Another thing you don't get by the seaside is, therefore, a host of 'lovely trees' dispensing most of themselves on your lawn, driveway and car all in two windy nights.  I repeat - this is not Autumn, it is Fall.

But this is the thing.  Although the trees around our house are approximately the same size each year the number of leaves that I have to set to work on is by no means the same.  And this has been a very easy year.

Our driveway has no gate.  Often when the wind blows it does so  (I have always assumed) at the behest of Wycombe District Council.  Leaves that, in deference to my back, have respectfully fallen on the pavement outside have been blown into my drive for me to have extra work to do.  A man in a vehicle that is a cross between a vacuum cleaner and a dustcart purrs merrily by early some morning with no leaves to work on while the leaves that have escaped him wave sneeringly at him from my drive and then sneeringly at me as I wearily chase them around with a humble non-mechanical broom.

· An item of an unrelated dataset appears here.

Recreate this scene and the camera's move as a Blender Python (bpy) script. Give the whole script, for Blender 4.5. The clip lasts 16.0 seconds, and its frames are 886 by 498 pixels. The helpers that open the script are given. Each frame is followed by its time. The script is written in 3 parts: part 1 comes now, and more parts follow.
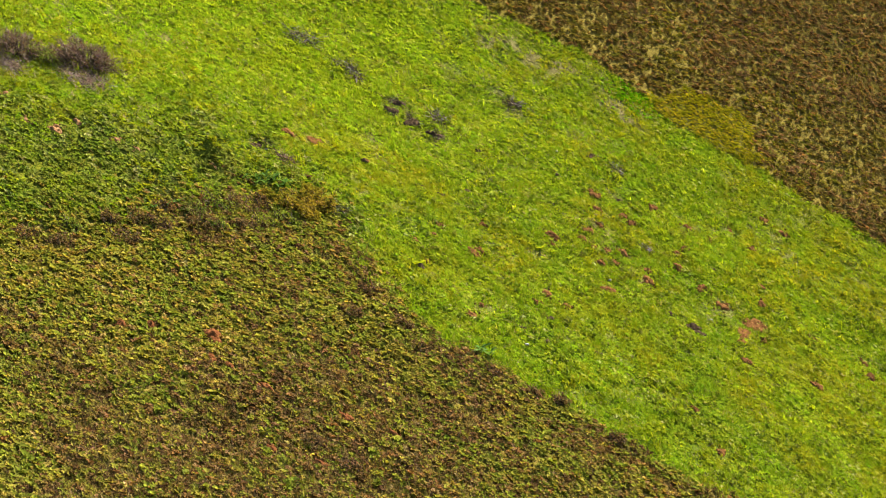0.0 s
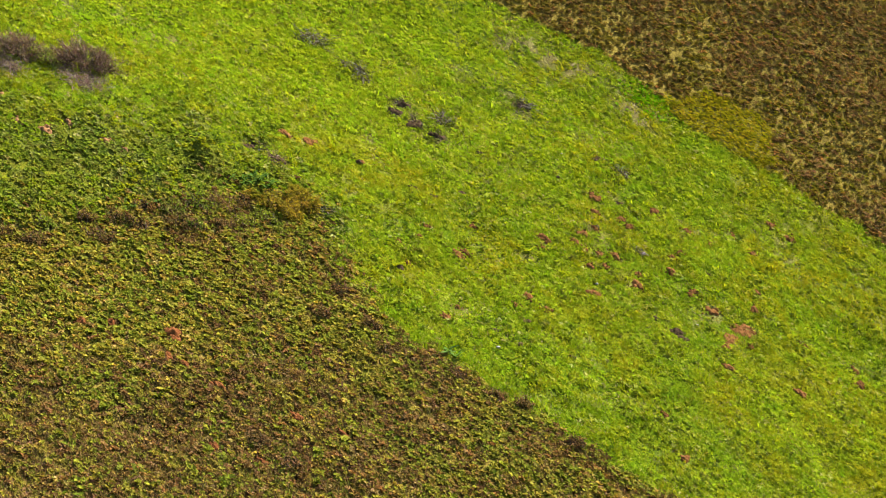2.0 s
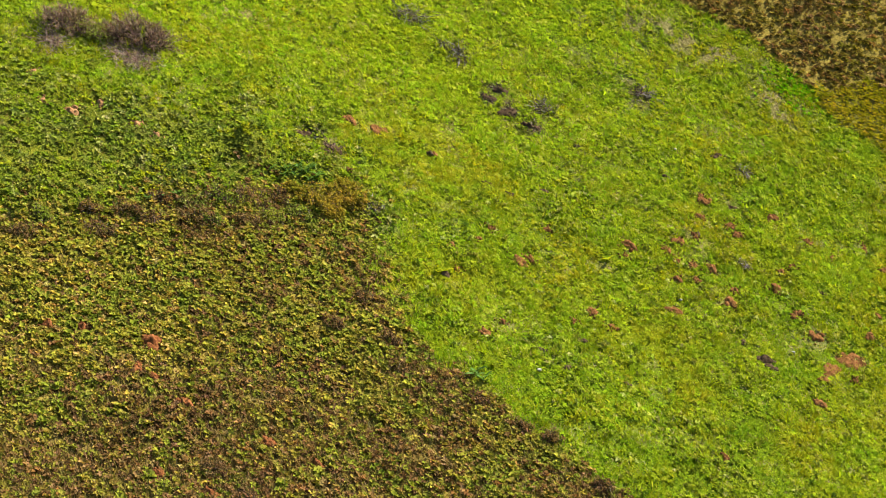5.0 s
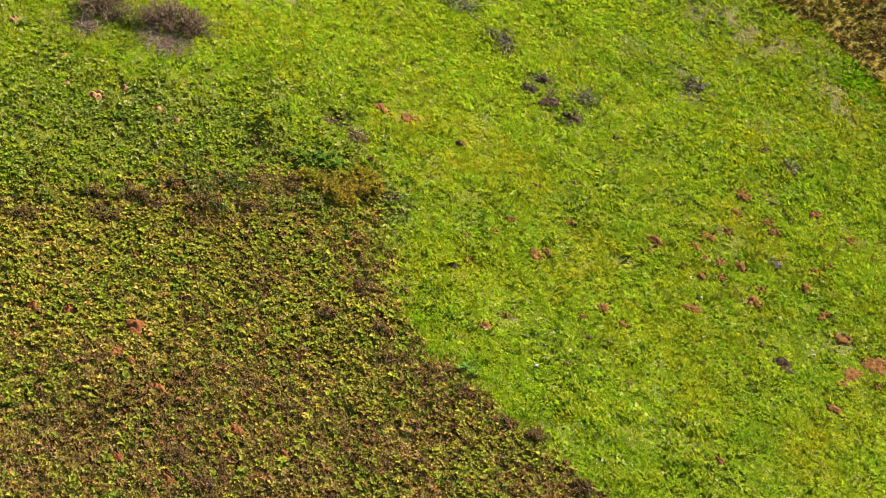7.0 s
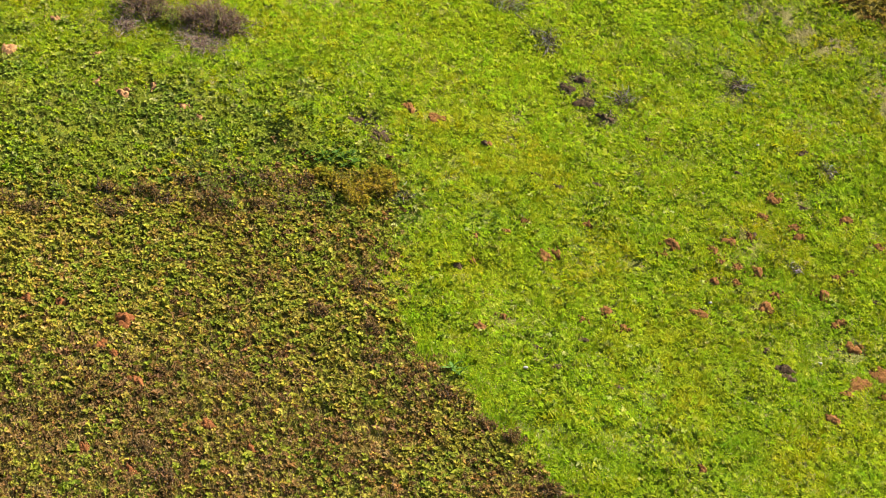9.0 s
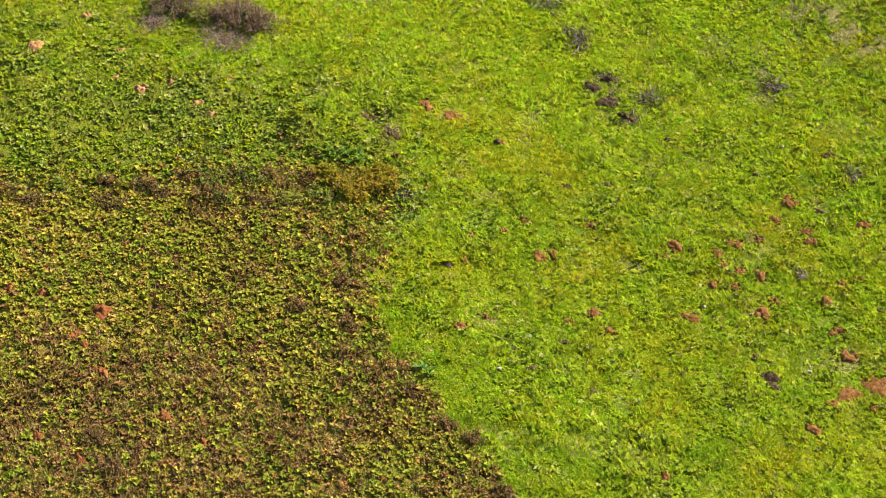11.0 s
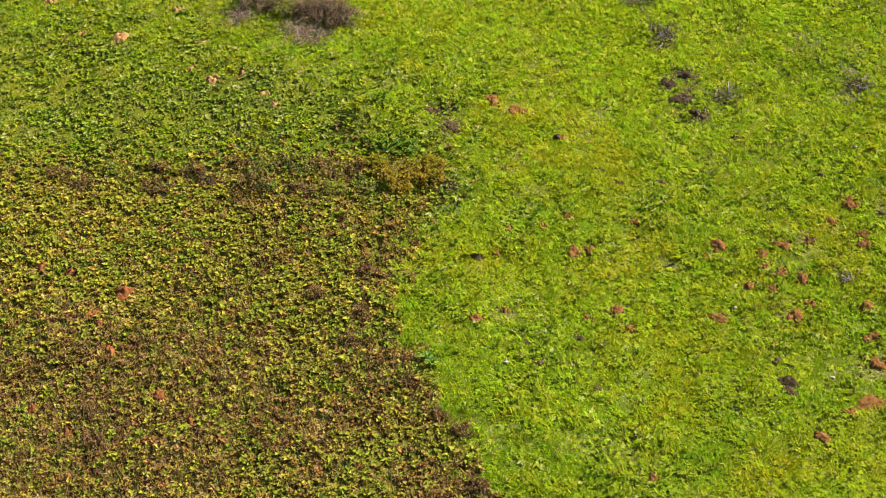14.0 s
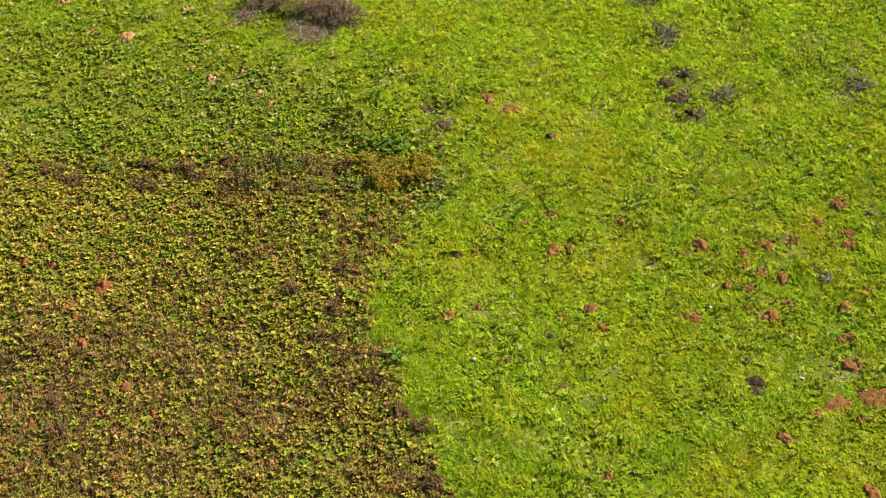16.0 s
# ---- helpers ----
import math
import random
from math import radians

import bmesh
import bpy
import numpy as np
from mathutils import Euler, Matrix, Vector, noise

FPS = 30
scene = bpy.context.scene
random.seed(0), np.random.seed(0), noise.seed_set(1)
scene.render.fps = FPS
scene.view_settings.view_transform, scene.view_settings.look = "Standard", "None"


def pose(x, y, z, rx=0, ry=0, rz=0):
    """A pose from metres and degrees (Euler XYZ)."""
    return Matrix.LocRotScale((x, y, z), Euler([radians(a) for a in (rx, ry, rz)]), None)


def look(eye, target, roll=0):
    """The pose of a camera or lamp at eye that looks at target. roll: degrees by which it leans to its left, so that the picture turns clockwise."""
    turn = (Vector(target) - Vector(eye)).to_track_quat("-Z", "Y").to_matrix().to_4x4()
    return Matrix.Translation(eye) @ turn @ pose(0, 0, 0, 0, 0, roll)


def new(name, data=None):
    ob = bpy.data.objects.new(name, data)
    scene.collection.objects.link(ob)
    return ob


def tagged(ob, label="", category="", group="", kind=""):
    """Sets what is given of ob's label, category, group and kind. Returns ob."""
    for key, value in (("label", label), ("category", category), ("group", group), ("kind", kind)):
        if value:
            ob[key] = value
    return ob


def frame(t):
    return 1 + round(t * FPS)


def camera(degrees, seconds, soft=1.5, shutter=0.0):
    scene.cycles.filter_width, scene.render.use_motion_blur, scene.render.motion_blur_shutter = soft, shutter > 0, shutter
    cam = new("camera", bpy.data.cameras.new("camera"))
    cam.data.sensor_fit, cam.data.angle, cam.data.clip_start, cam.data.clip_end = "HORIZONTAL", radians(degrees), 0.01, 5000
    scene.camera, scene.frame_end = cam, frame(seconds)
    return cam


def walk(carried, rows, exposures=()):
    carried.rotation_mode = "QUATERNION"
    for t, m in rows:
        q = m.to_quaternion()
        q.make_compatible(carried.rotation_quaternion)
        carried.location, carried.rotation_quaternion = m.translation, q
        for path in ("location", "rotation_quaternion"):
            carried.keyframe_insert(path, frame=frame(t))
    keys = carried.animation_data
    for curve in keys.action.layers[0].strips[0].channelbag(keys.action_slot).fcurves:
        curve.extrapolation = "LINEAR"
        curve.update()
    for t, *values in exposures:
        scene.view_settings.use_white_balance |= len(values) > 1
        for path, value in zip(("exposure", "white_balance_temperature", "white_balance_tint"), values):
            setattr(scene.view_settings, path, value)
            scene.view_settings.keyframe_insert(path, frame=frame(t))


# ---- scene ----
cam = camera(25.38, 16.0, soft=1.05)
PATH = [
    (0, (-40.629, -87.634, 13.438), (-1.006, -7.719, 1.453), -0.37),
    (0.5, (-39.082, -88.765, 13.591), (-0.605, -8.302, 1.534), -0.46),
    (1, (-37.274, -89.940, 13.810), (-0.273, -8.809, 1.616), -0.39),
    (1.5, (-35.170, -91.186, 14.098), (-0.057, -9.251, 1.700), -0.27),
    (2, (-32.853, -92.458, 14.419), (-0.109, -9.582, 1.793), -0.17),
    (2.5, (-30.348, -93.722, 14.744), (-0.204, -9.904, 1.866), -0.06),
    (2.7, (-29.319, -94.219, 14.875), (-0.263, -10.036, 1.875), -0.01),
    (3, (-27.765, -94.958, 15.073), (-0.270, -10.273, 1.940), 0.03),
    (3.5, (-25.026, -95.910, 15.231), (-0.398, -10.367, 1.970), 0.10),
    (3.8, (-22.780, -94.148, 14.989), (0.184, -8.147, 1.708), 0.01),
    (4, (-21.130, -92.337, 14.809), (0.421, -6.008, 1.288), 0.18),
    (4.2, (-19.382, -90.106, 14.647), (0.860, -3.498, 0.889), 0.20),
    (4.6, (-17.245, -87.684, 14.580), (0.942, -0.641, 0.696), 0.25),
    (5, (-15.322, -86.590, 14.520), (1.007, 0.802, 0.522), 0.28),
    (5.6, (-12.225, -86.200, 14.423), (1.098, 1.672, 0.242), 0.34),
    (6.3, (-8.700, -86.200, 14.313), (1.186, 2.091, -0.077), 0.41),
    (6.5, (-7.685, -86.297, 14.352), (0.921, 2.120, -0.078), 0.43),
    (7, (-5.150, -86.552, 14.450), (0.371, 2.095, -0.084), 0.42),
    (7.5, (-2.593, -86.721, 14.527), (0.138, 2.043, -0.081), 0.35),
    (8, (0.000, -86.749, 14.562), (0.000, 2.050, -0.088), 0.30),
    (8.5, (2.637, -86.665, 14.551), (-0.139, 2.091, -0.097), 0.24),
    (9, (5.307, -86.511, 14.515), (-0.310, 2.116, -0.103), 0.17),
    (9.2, (6.378, -86.446, 14.498), (-0.322, 2.104, -0.130), 0.13),
    (11.3, (17.898, -83.918, 13.915), (-0.762, 2.965, -0.336), -0.10),
    (11.5, (18.870, -83.610, 13.765), (-0.962, 3.032, -0.376), -0.10),
    (11.8, (20.323, -83.144, 13.541), (-1.365, 3.090, -0.362), -0.08),
    (12, (21.282, -82.829, 13.392), (-1.616, 3.101, -0.454), -0.12),
    (12.5, (23.626, -82.010, 13.035), (-1.913, 3.219, -0.528), -0.15),
    (13, (25.812, -81.138, 12.693), (-2.187, 3.356, -0.605), -0.16),
    (13.5, (27.804, -80.239, 12.360), (-2.571, 3.472, -0.667), -0.16),
    (14, (29.608, -79.356, 12.038), (-3.163, 3.488, -0.728), -0.13),
    (14.5, (31.249, -78.518, 11.733), (-4.030, 3.330, -0.773), -0.07),
    (15, (32.749, -77.750, 11.471), (-4.089, 3.443, -0.802), -0.06),
    (15.5, (34.119, -77.088, 11.257), (-3.385, 3.828, -0.823), -0.09),
    (15.9, (35.175, -76.614, 11.089), (-2.990, 4.016, -0.837), -0.10),
    (16, (35.439, -76.497, 11.047), (-2.926, 4.044, -0.839), -0.15),
]
walk(cam, [(t, look(eye, target, roll)) for t, eye, target, roll in PATH],
     exposures=[(0, 2.79, 7600, 10), (2, 2.76, 7600, 10), (4, 2.73, 7600, 10), (7, 2.73, 7600, 10), (9.2, 2.79, 7600, 10), (12.5, 2.63, 7600, 10), (16, 2.53, 7600, 10)])


# ---- world, sun, exposure ----
SUN_WAY = Vector((0.65, 0.375, 0.66)).normalized()
world = bpy.data.worlds.new("world")
scene.world = world
world.use_nodes = True
wn = world.node_tree.nodes
sky = wn.new("ShaderNodeTexSky")
sky.sky_type, sky.sun_disc = "NISHITA", False
sky.sun_elevation = math.asin(SUN_WAY.z)
sky.sun_rotation = math.atan2(SUN_WAY.x, SUN_WAY.y)
wn["Background"].inputs["Strength"].default_value = 0.05
world.node_tree.links.new(sky.outputs[0], wn["Background"].inputs["Color"])
sun_data = bpy.data.lights.new("sun", "SUN")
sun_data.energy, sun_data.angle, sun_data.color = 5.0, radians(0.53), (1.0, 0.95, 0.86)
sun = new("sun", sun_data)
sun.matrix_world = look(SUN_WAY * 200, (0, 0, 0))


# ---- materials ----
def nodes_of(name):
    m = bpy.data.materials.new(name)
    m.use_nodes = True
    t = m.node_tree
    return m, t, t.nodes["Principled BSDF"], t.nodes["Material Output"]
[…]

This year the north wind blew.  Everyone was complaining.  Temperatures dropped and leaves fell, winter coats hurriedly located, car heaters turned up, extra bedding for the pets, a general sense of winter arriving.  But me?  I was well pleased.

Somehow the north wind (which blows toward my drive) swirls around the leaves and deposits them back north - onto the property of Wycombe District Council Highways Department and the man in his motorised vacuum cleaner thingy.  I went out of the house, swept a few separatist leaves from a corner by the garage, and retreated in the warm to await the family plaudits for all my hard work.

I had a friend who was a Pastor in the East African Revival.  His spiritual experience was like my yard work experience.  His ministry 'work' was to sit in his room with a queue of people outside his door waiting, one by one, to give their lives to Christ.  I am working on ways of persuading the Holy Spirit to blow from the north.